By the close of the day, there was a total of five children and four teachers dead at the day-care center. Eleven people died at the hospital, with many more treated for injuries. The suspects, both retired toll collectors named Hamish Kasdan and William Maize, were also killed in the blasts. They'd outfitted the trunks of their cars with a mixture of ammonium nitrate and nitromethane, similar to the cocktail Timothy McVeigh had used in the Oklahoma City bombing. A search of Kasdan and Maize's Baltimore City apartment revealed suicide notes detailing their roles as “renegade saviors for the earth,” here to help usher in the last days of mankind. They said they were part of the Worlders' movement, a group of radicals who praised Wanderer's Folly for bringing an end to mankind's parasitic reign over the planet. They hadn't been targeting the sick, but the doctors and nurses who were attempting to help them.

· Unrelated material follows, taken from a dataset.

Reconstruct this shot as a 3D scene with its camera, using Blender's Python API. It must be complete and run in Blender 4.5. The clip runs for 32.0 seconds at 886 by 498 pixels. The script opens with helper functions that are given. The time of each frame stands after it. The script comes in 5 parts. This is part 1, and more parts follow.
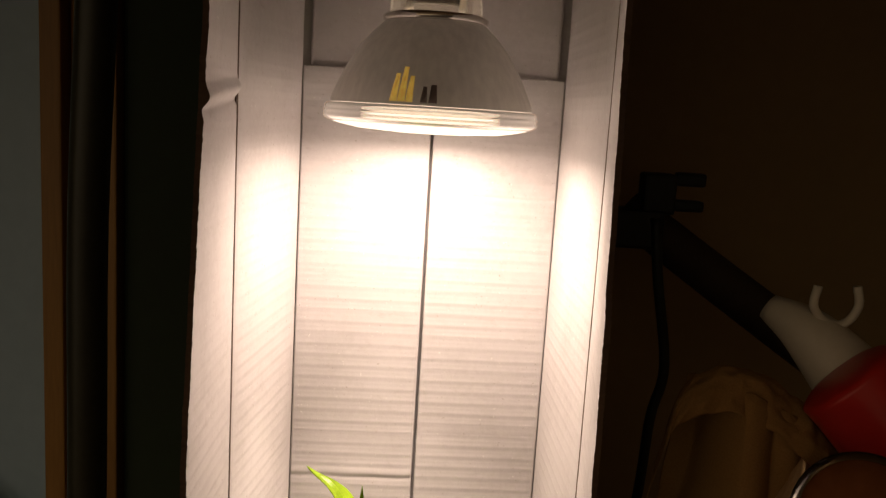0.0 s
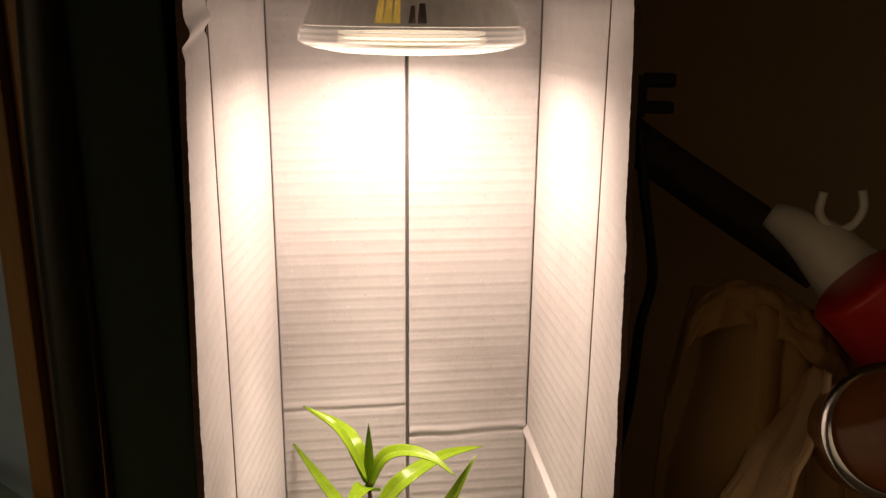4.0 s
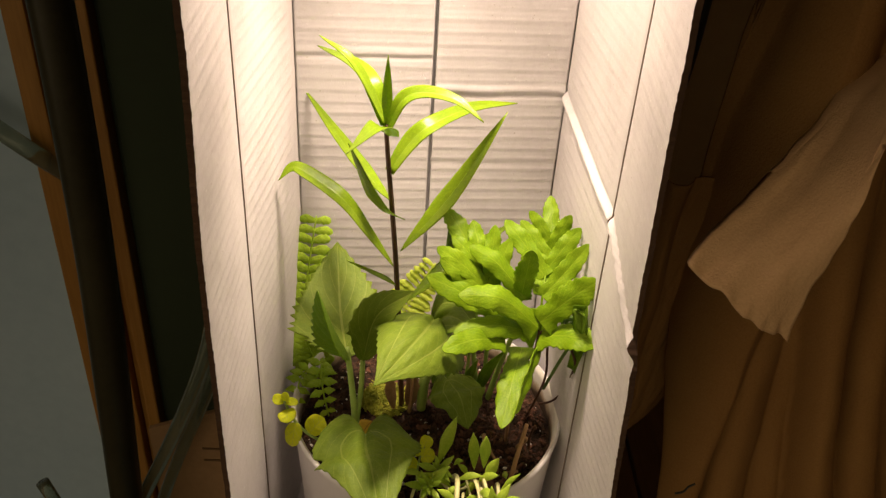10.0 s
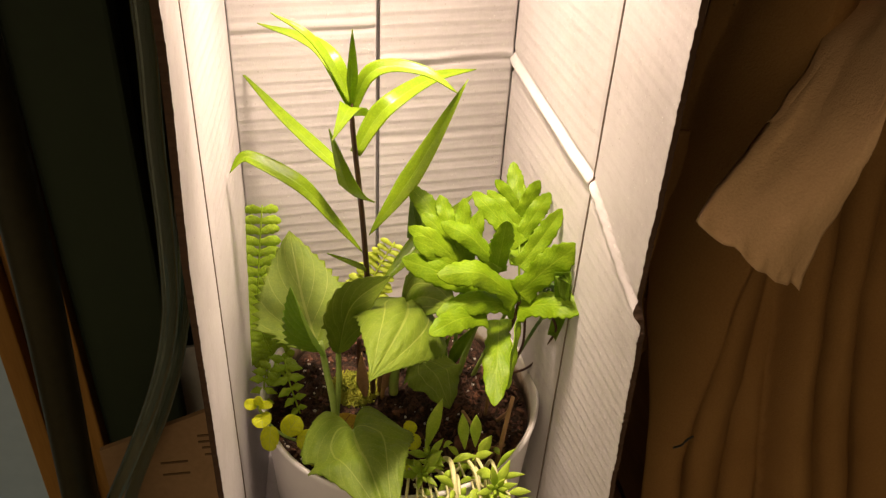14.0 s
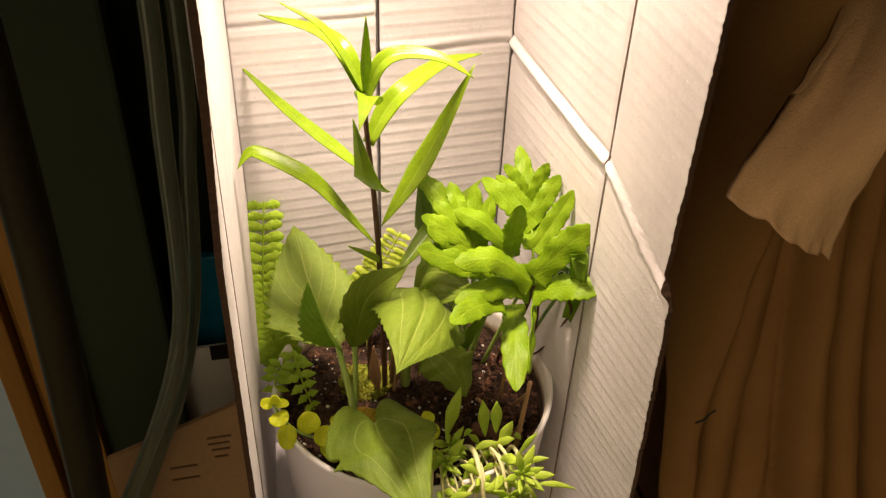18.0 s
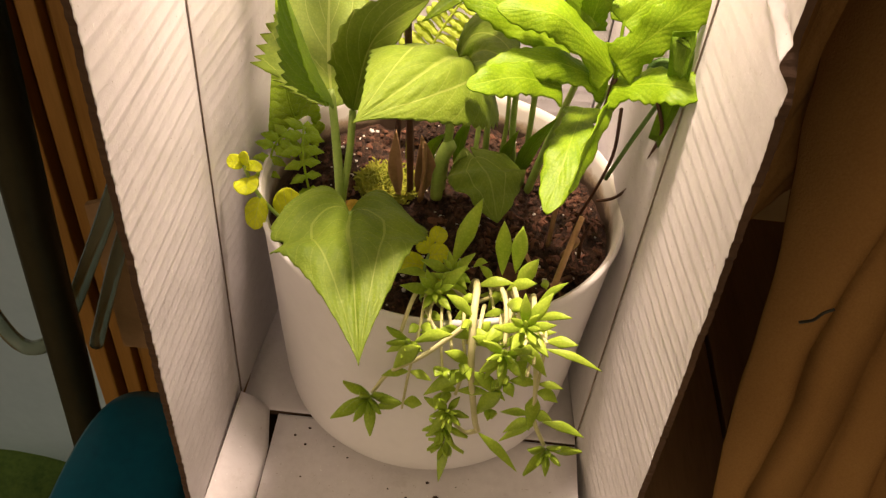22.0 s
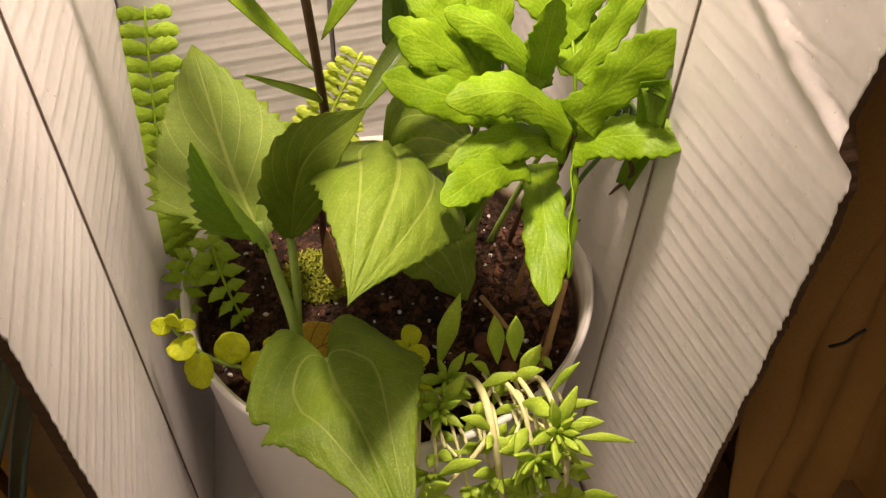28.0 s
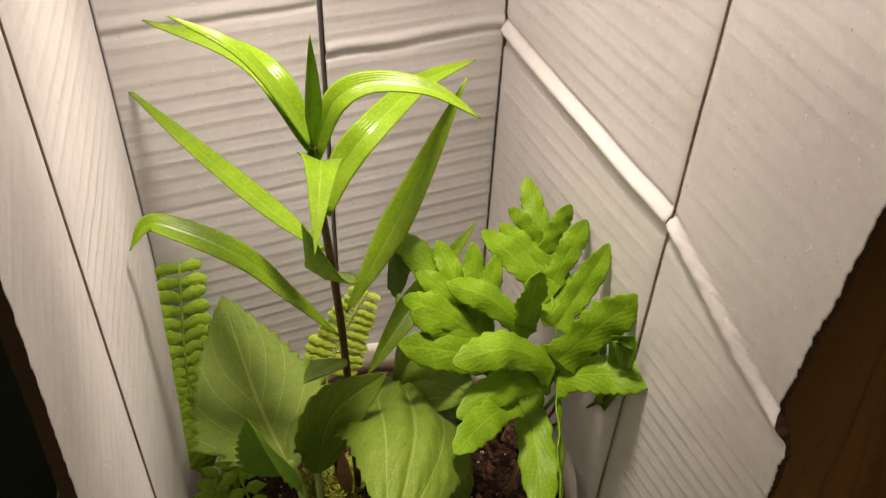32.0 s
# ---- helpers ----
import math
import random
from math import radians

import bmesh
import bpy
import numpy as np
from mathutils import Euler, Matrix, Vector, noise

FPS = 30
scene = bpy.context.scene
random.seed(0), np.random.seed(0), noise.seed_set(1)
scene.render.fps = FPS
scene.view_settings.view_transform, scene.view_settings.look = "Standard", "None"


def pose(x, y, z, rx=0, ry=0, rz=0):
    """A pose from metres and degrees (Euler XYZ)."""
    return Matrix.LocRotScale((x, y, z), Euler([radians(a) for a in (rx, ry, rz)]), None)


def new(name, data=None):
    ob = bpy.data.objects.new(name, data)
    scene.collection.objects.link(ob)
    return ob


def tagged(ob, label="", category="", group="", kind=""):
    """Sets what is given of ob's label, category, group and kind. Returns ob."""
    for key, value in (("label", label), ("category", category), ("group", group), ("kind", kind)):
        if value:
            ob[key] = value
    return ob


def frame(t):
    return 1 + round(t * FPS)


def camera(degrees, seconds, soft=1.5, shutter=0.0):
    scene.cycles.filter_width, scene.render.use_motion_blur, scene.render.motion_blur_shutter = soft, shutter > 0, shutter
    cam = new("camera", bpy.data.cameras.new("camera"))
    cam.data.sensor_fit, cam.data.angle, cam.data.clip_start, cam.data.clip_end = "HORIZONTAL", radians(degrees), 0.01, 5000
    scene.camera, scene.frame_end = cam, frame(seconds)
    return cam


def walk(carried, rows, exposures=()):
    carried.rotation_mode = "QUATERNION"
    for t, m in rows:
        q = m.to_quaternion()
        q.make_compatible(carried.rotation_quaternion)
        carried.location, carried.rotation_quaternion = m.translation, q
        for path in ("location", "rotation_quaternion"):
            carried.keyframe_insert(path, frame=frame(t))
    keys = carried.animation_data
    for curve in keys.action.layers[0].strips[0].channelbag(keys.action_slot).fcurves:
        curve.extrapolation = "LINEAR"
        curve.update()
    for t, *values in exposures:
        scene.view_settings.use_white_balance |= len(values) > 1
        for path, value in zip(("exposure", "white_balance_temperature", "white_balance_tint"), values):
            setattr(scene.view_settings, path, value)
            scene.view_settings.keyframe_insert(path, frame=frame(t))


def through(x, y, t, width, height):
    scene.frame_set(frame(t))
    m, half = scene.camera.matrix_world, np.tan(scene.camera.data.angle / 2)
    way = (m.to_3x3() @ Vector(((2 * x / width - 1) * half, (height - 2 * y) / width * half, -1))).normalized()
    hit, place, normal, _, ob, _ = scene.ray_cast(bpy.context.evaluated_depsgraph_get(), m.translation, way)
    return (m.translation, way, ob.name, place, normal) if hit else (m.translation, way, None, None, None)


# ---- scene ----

Kathy wept in her sleep that night.
David hardly slept at all.
* * *
When dawn finally cast its lurid hues through their bedroom window, David got up, went to the bathroom, then crept into the kitchen to make a pot of coffee. There was a newspaper on the kitchen counter, the front page comprised of a map of the United States with various “hot spots” where the infection was the greatest. Other cities had been completely evacuated. The report said these evacuees had been transported to one of the CDC's quarantine stations, with D.C., Philadelphia, and Newark being the closest to David's area. The report also listed the most recent estimated death toll, both domestic and global—numbers that increased daily and required decimal points. He balled up the paper and shoved in down into the kitchen trash.